A run of records:
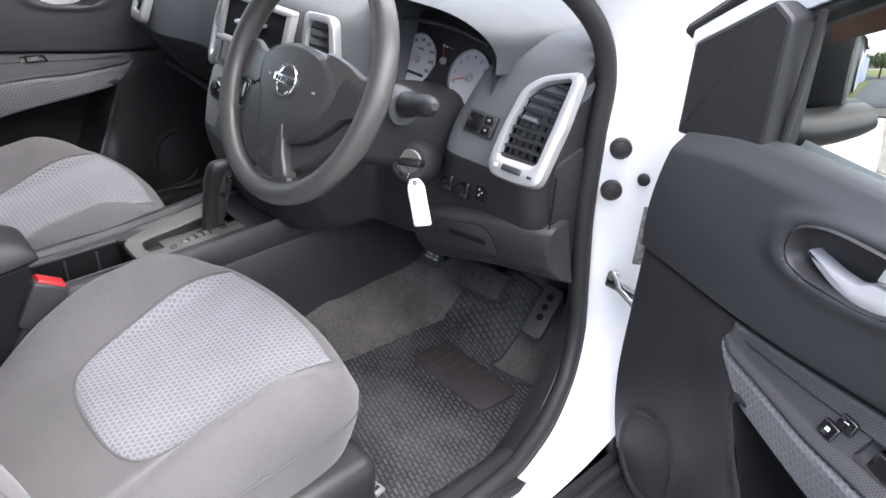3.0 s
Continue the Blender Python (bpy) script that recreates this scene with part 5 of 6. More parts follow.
def vent(o, e1, e2, outer, opening, slats, fins, parent, lab, tab=True):
    """An air vent: a silver bezel in the plane of e1 and e2, a dark well, slats and fins."""
    e1, e2 = Vector(e1).normalized(), Vector(e2).normalized()
    nn = e1.cross(e2).normalized()

    def to(a, b, c=0.0):
        return Vector(o) + e1 * a + e2 * b + nn * c
    outer, opening = rounded(outer, 0.016, 6), rounded(opening, 0.008, 6)
    c = (sum(p[0] for p in opening) / len(opening), sum(p[1] for p in opening) / len(opening))
    A, B = polar(outer, c, 80), polar(opening, c, 80)
    rows = [[to(a.x, a.y, -0.012), to(a.x, a.y, 0.004), to(*a.lerp(b, 0.12), 0.007), to(*a.lerp(b, 0.5), 0.009), to(*a.lerp(b, 0.88), 0.008), to(b.x, b.y, 0.005), to(b.x, b.y, -0.006)] for a, b in zip(A, B)]
    part("vent_bezel", sheet(rows, closed_u=True), SILVER, parent, lab)
    rows = [[to(b.x, b.y, -0.004), to(b.x, b.y, -0.045), to(c[0], c[1], -0.045)] for b in B]
    part("vent_well", sheet(rows, closed_u=True), DARK, parent)
    lo, hi = min(p[1] for p in opening), max(p[1] for p in opening)

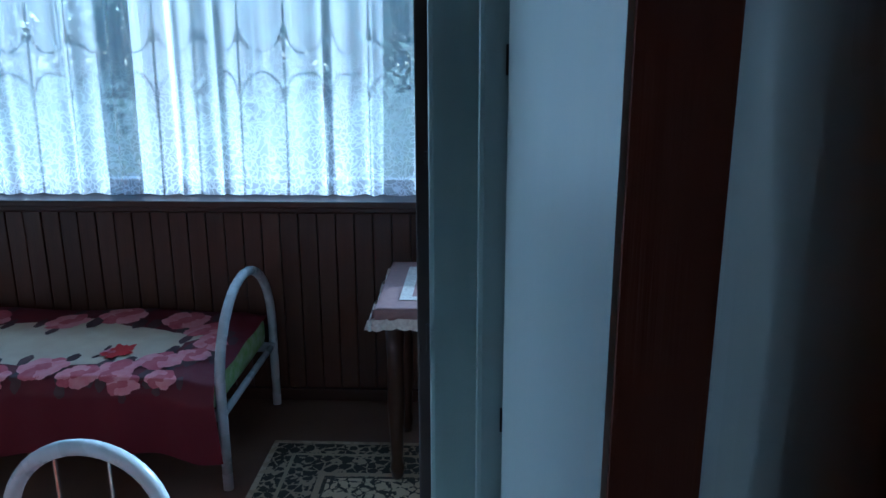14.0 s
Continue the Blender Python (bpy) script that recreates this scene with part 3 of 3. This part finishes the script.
def ruffled_leaf(bm, place, normal, r, rnd):
    m = Matrix.Translation(place) @ Vector(normal).to_track_quat("Z", "Y").to_matrix().to_4x4()
    n, ph = 20, rnd.uniform(0, 6)
    mid = bm.verts.new(m @ Vector((0, 0, -.12 * r)))
    inner = [bm.verts.new(m @ Vector((.55 * r * math.cos(a), .55 * r * math.sin(a), .06 * r * math.sin(3 * a + ph)))) for a in [k * math.tau / n for k in range(n)]]
    outer = [bm.verts.new(m @ Vector((r * (1 + .10 * math.cos(5 * a + ph)) * math.cos(a), r * (1 + .10 * math.cos(5 * a + ph)) * math.sin(a), .22 * r * math.sin(5 * a + ph) - .05 * r))) for a in [k * math.tau / n for k in range(n)]]
    for k in range(n):
        bm.faces.new((mid, inner[k], inner[(k + 1) % n]))
        bm.faces.new((inner[k], outer[k], outer[(k + 1) % n], inner[(k + 1) % n]))


def flower_head(bm, centre, r, rnd):
    for _ in range(46):
        d = Vector((rnd.gauss(0, 1), rnd.gauss(0, 1), rnd.gauss(.25, 1))).normalized()
        p = Vector(centre) + d * r * rnd.uniform(.7, 1.0)
        m = Matrix.Translation(p) @ (d + Vector((rnd.uniform(-.5, .5), rnd.uniform(-.5, .5), rnd.uniform(-.3, .5)))).to_track_quat("Z", "Y").to_matrix().to_4x4() @ Matrix.Rotation(rnd.uniform(0, 6), 4, "Z")
        s = r * rnd.uniform(.34, .5)
        mid = bm.verts.new(m @ Vector((0, 0, -.2 * s)))
        ring = [bm.verts.new(m @ Vector((s * (.72 + .28 * math.cos(5 * a)) * math.cos(a), s * (.72 + .28 * math.cos(5 * a)) * math.sin(a), .15 * s))) for a in [k * math.tau / 15 for k in range(15)]]
        for k in range(15):
            bm.faces.new((mid, ring[k], ring[(k + 1) % 15]))


rnd = random.Random(8)
# across: along the picture from the room, seen from the south-west
SIDE = Vector((.735, -.68, 0)).normalized()
DEEP = Vector((.68, .735, 0)).normalized()
root = Vector((PX, PY, .98))
for du, dz in ((-.085, .315), (-.045, .335), (-.215, .16), (-.19, .185), (-.10, .24), (-.055, .22), (-.02, .19), (.02, .16), (.095, .31), (.115, .29), (.10, .25), (.15, .17), (-.11, .185), (.06, .215)):
    dd = rnd.uniform(-.07, .07)
    c = root + SIDE * du + DEEP * dd + Vector((0, 0, dz - .02))
    bm = bmesh.new()
    flower_head(bm, c, rnd.uniform(.03, .038), rnd)
    part("flower_head", bm, PETAL, plant, "crimson flower cluster")
    part("stalk", tube(smooth_line([root + Vector((rnd.uniform(-.02, .02), rnd.uniform(-.02, .02), 0)), root + SIDE * du * .4 + DEEP * dd * .4 + Vector((0, 0, dz * .55)), c], 5), .0022, 6), STEM, plant)
for k in range(46):
    du = rnd.uniform(-.17, .16)
    dd = rnd.uniform(-.13, .11)
    dz = rnd.uniform(-.02, .15) * (1 - abs(du) * 1.5) + .03
    if du > 0.02:
        dz = rnd.uniform(.03, .15)
    if du < -.02:
        dz -= .03
    c = root + SIDE * du + DEEP * dd + Vector((0, 0, dz))
    bm = bmesh.new()
    ruffled_leaf(bm, c, Vector((du * 4, dd * 4, 1)) + SIDE * du * 3 - DEEP * .6 + Vector((rnd.uniform(-.4, .4), rnd.uniform(-.4, .4), 0)), rnd.uniform(.03, .045), rnd)
    part("leaf", bm, LEAF, plant, "", True)
for k in range(5):
    a = k * 1.3
    part("stalk", tube(smooth_line([root + Vector((.02 * math.cos(a), .02 * math.sin(a), -.005)), root + Vector((.05 * math.cos(a), .05 * math.sin(a), .06)), root + Vector((.09 * math.cos(a), .09 * math.sin(a), .12))], 5), .003, 6), STEM, plant)

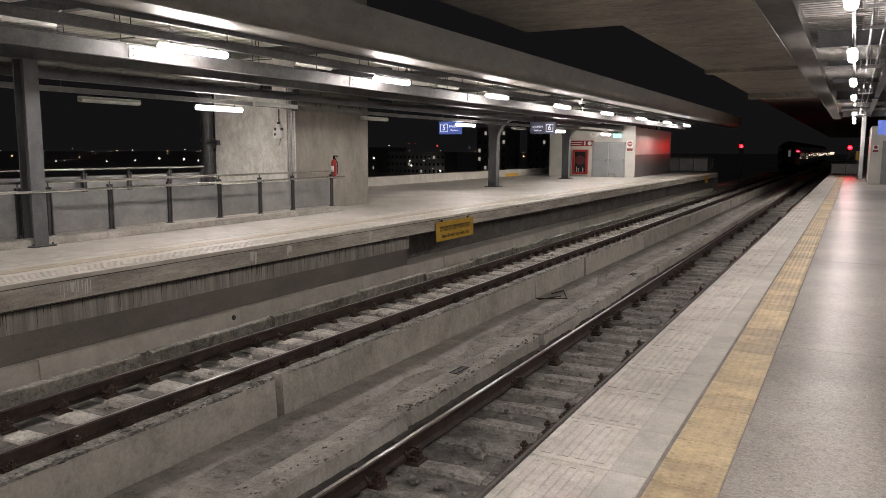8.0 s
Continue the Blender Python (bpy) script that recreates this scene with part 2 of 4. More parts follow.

TASK BRIEF » Quote the entries above word for word. Leave the images out.

THE RESPONSE »
3.0 s
Continue the Blender Python (bpy) script that recreates this scene with part 5 of 6. More parts follow.
def vent(o, e1, e2, outer, opening, slats, fins, parent, lab, tab=True):
    """An air vent: a silver bezel in the plane of e1 and e2, a dark well, slats and fins."""
    e1, e2 = Vector(e1).normalized(), Vector(e2).normalized()
    nn = e1.cross(e2).normalized()

    def to(a, b, c=0.0):
        return Vector(o) + e1 * a + e2 * b + nn * c
    outer, opening = rounded(outer, 0.016, 6), rounded(opening, 0.008, 6)
    c = (sum(p[0] for p in opening) / len(opening), sum(p[1] for p in opening) / len(opening))
    A, B = polar(outer, c, 80), polar(opening, c, 80)
    rows = [[to(a.x, a.y, -0.012), to(a.x, a.y, 0.004), to(*a.lerp(b, 0.12), 0.007), to(*a.lerp(b, 0.5), 0.009), to(*a.lerp(b, 0.88), 0.008), to(b.x, b.y, 0.005), to(b.x, b.y, -0.006)] for a, b in zip(A, B)]
    part("vent_bezel", sheet(rows, closed_u=True), SILVER, parent, lab)
    rows = [[to(b.x, b.y, -0.004), to(b.x, b.y, -0.045), to(c[0], c[1], -0.045)] for b in B]
    part("vent_well", sheet(rows, closed_u=True), DARK, parent)
    lo, hi = min(p[1] for p in opening), max(p[1] for p in opening)

14.0 s
Continue the Blender Python (bpy) script that recreates this scene with part 3 of 3. This part finishes the script.
def ruffled_leaf(bm, place, normal, r, rnd):
    m = Matrix.Translation(place) @ Vector(normal).to_track_quat("Z", "Y").to_matrix().to_4x4()
    n, ph = 20, rnd.uniform(0, 6)
    mid = bm.verts.new(m @ Vector((0, 0, -.12 * r)))
    inner = [bm.verts.new(m @ Vector((.55 * r * math.cos(a), .55 * r * math.sin(a), .06 * r * math.sin(3 * a + ph)))) for a in [k * math.tau / n for k in range(n)]]
    outer = [bm.verts.new(m @ Vector((r * (1 + .10 * math.cos(5 * a + ph)) * math.cos(a), r * (1 + .10 * math.cos(5 * a + ph)) * math.sin(a), .22 * r * math.sin(5 * a + ph) - .05 * r))) for a in [k * math.tau / n for k in range(n)]]
    for k in range(n):
        bm.faces.new((mid, inner[k], inner[(k + 1) % n]))
        bm.faces.new((inner[k], outer[k], outer[(k + 1) % n], inner[(k + 1) % n]))


def flower_head(bm, centre, r, rnd):
    for _ in range(46):
        d = Vector((rnd.gauss(0, 1), rnd.gauss(0, 1), rnd.gauss(.25, 1))).normalized()
        p = Vector(centre) + d * r * rnd.uniform(.7, 1.0)
        m = Matrix.Translation(p) @ (d + Vector((rnd.uniform(-.5, .5), rnd.uniform(-.5, .5), rnd.uniform(-.3, .5)))).to_track_quat("Z", "Y").to_matrix().to_4x4() @ Matrix.Rotation(rnd.uniform(0, 6), 4, "Z")
        s = r * rnd.uniform(.34, .5)
        mid = bm.verts.new(m @ Vector((0, 0, -.2 * s)))
        ring = [bm.verts.new(m @ Vector((s * (.72 + .28 * math.cos(5 * a)) * math.cos(a), s * (.72 + .28 * math.cos(5 * a)) * math.sin(a), .15 * s))) for a in [k * math.tau / 15 for k in range(15)]]
        for k in range(15):
            bm.faces.new((mid, ring[k], ring[(k + 1) % 15]))


rnd = random.Random(8)
# across: along the picture from the room, seen from the south-west
SIDE = Vector((.735, -.68, 0)).normalized()
DEEP = Vector((.68, .735, 0)).normalized()
root = Vector((PX, PY, .98))
for du, dz in ((-.085, .315), (-.045, .335), (-.215, .16), (-.19, .185), (-.10, .24), (-.055, .22), (-.02, .19), (.02, .16), (.095, .31), (.115, .29), (.10, .25), (.15, .17), (-.11, .185), (.06, .215)):
    dd = rnd.uniform(-.07, .07)
    c = root + SIDE * du + DEEP * dd + Vector((0, 0, dz - .02))
    bm = bmesh.new()
    flower_head(bm, c, rnd.uniform(.03, .038), rnd)
    part("flower_head", bm, PETAL, plant, "crimson flower cluster")
    part("stalk", tube(smooth_line([root + Vector((rnd.uniform(-.02, .02), rnd.uniform(-.02, .02), 0)), root + SIDE * du * .4 + DEEP * dd * .4 + Vector((0, 0, dz * .55)), c], 5), .0022, 6), STEM, plant)
for k in range(46):
    du = rnd.uniform(-.17, .16)
    dd = rnd.uniform(-.13, .11)
    dz = rnd.uniform(-.02, .15) * (1 - abs(du) * 1.5) + .03
    if du > 0.02:
        dz = rnd.uniform(.03, .15)
    if du < -.02:
        dz -= .03
    c = root + SIDE * du + DEEP * dd + Vector((0, 0, dz))
    bm = bmesh.new()
    ruffled_leaf(bm, c, Vector((du * 4, dd * 4, 1)) + SIDE * du * 3 - DEEP * .6 + Vector((rnd.uniform(-.4, .4), rnd.uniform(-.4, .4), 0)), rnd.uniform(.03, .045), rnd)
    part("leaf", bm, LEAF, plant, "", True)
for k in range(5):
    a = k * 1.3
    part("stalk", tube(smooth_line([root + Vector((.02 * math.cos(a), .02 * math.sin(a), -.005)), root + Vector((.05 * math.cos(a), .05 * math.sin(a), .06)), root + Vector((.09 * math.cos(a), .09 * math.sin(a), .12))], 5), .003, 6), STEM, plant)

8.0 s
Continue the Blender Python (bpy) script that recreates this scene with part 2 of 4. More parts follow.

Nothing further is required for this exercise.